* WRITTEN PROBLEM:
Copy all lines below exactly as written. Leave pictures out.

* SUPPLIED MATERIAL:
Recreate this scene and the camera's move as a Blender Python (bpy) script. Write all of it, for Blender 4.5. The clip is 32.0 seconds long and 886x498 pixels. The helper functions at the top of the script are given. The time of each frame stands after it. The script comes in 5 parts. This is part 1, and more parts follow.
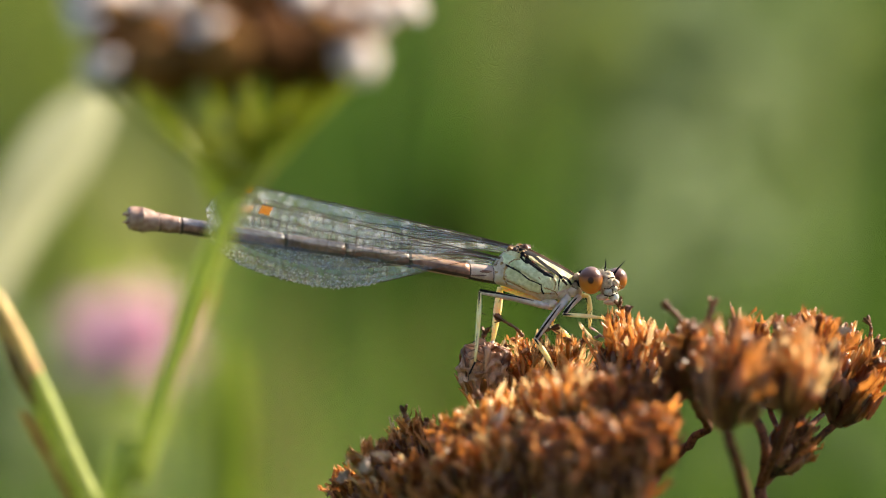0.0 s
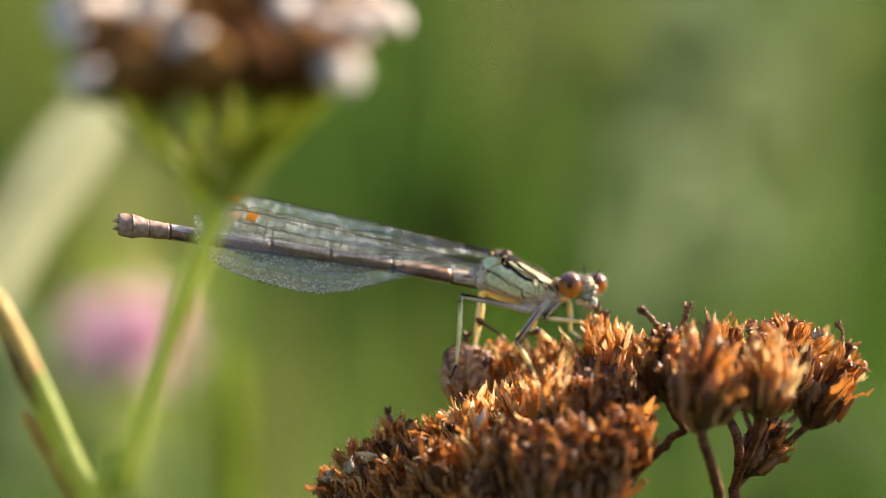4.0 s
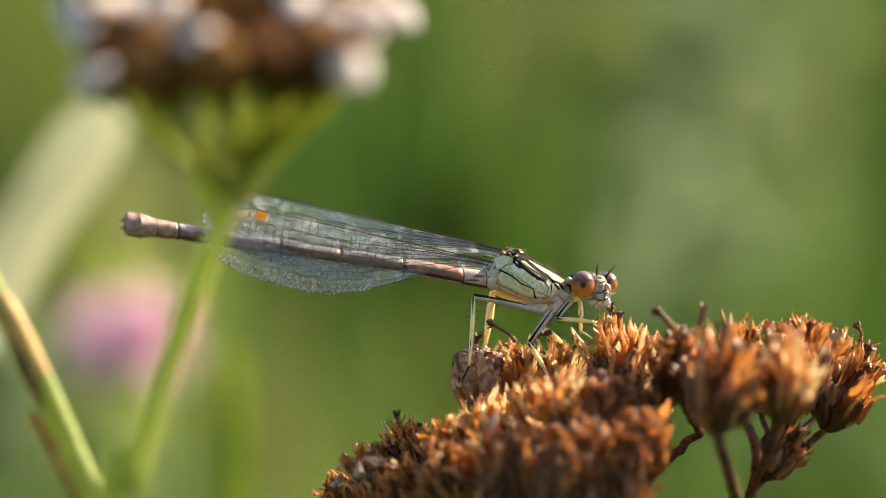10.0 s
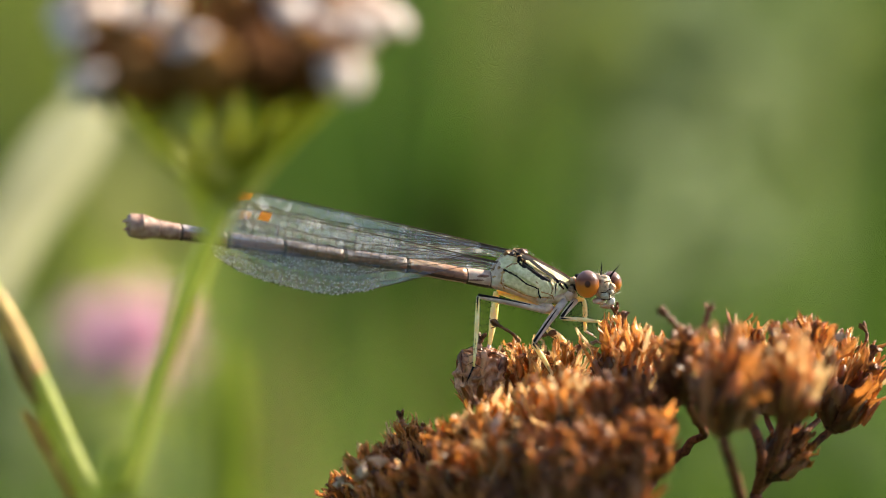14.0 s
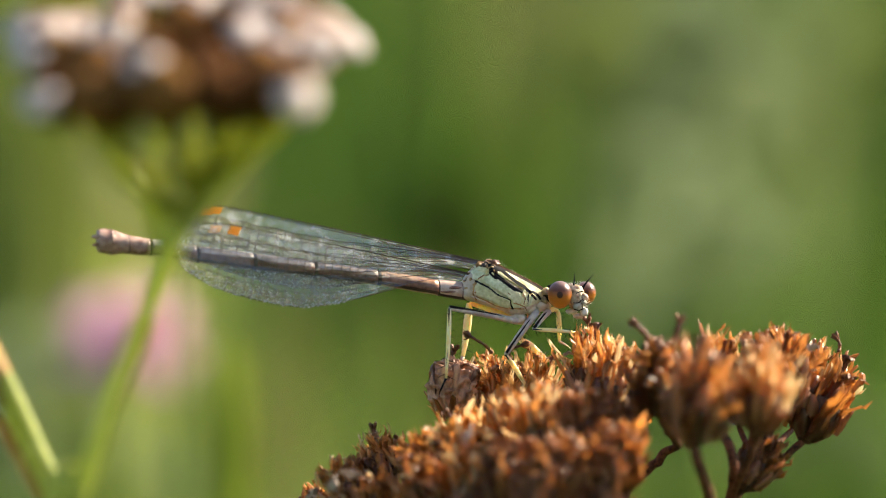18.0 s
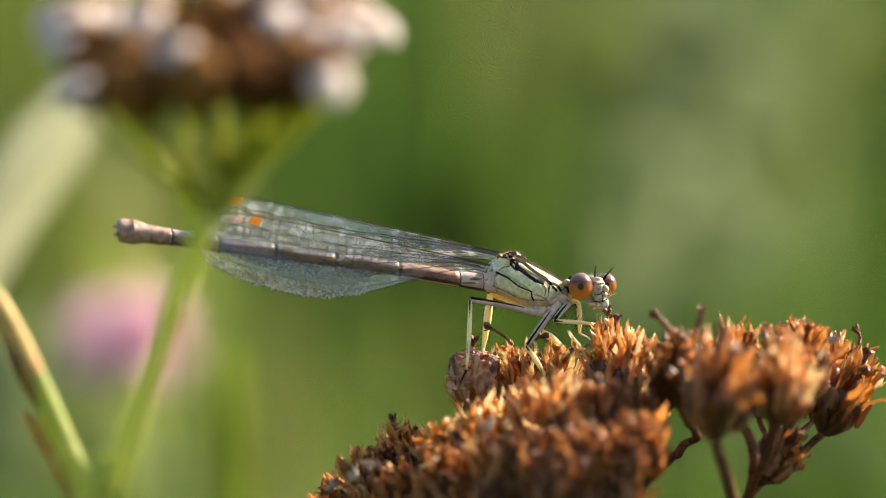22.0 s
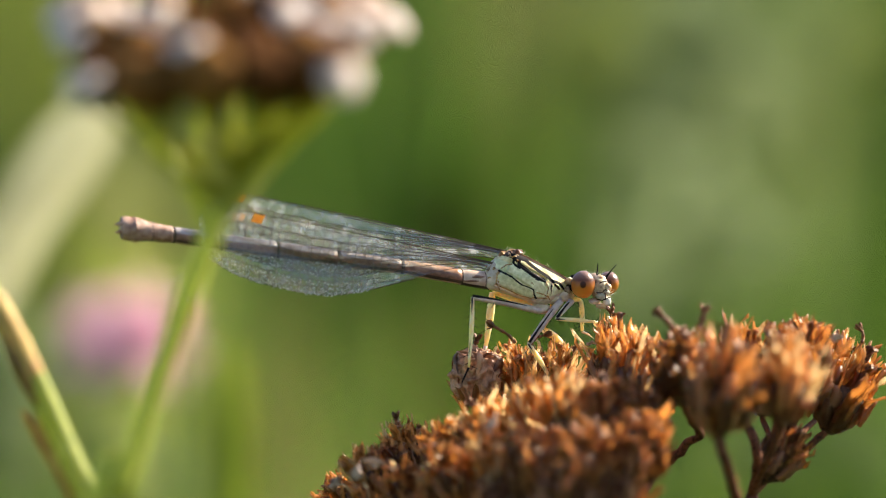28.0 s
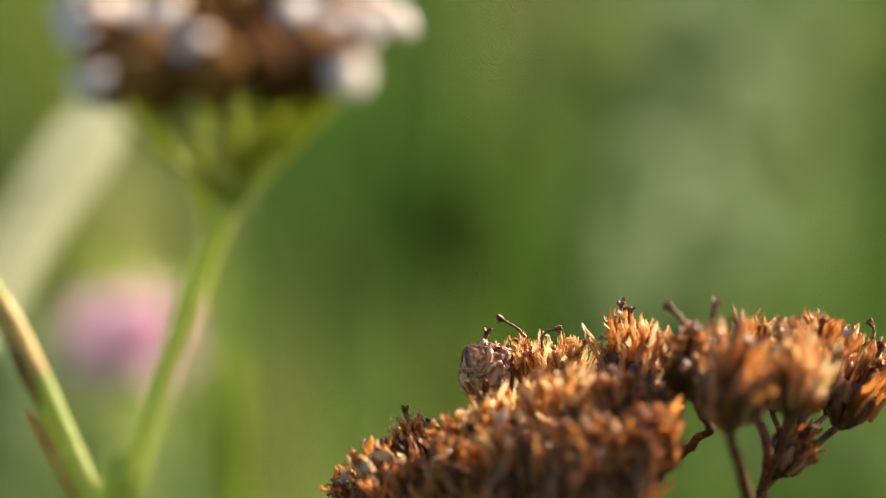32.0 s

* SOLVED EXERCISE:
Recreate this scene and the camera's move as a Blender Python (bpy) script. Write all of it, for Blender 4.5. The clip is 32.0 seconds long and 886x498 pixels. The helper functions at the top of the script are given. The time of each frame stands after it. The script comes in 5 parts. This is part 1, and more parts follow.
0.0 s
4.0 s
10.0 s
14.0 s
18.0 s
22.0 s
28.0 s
32.0 s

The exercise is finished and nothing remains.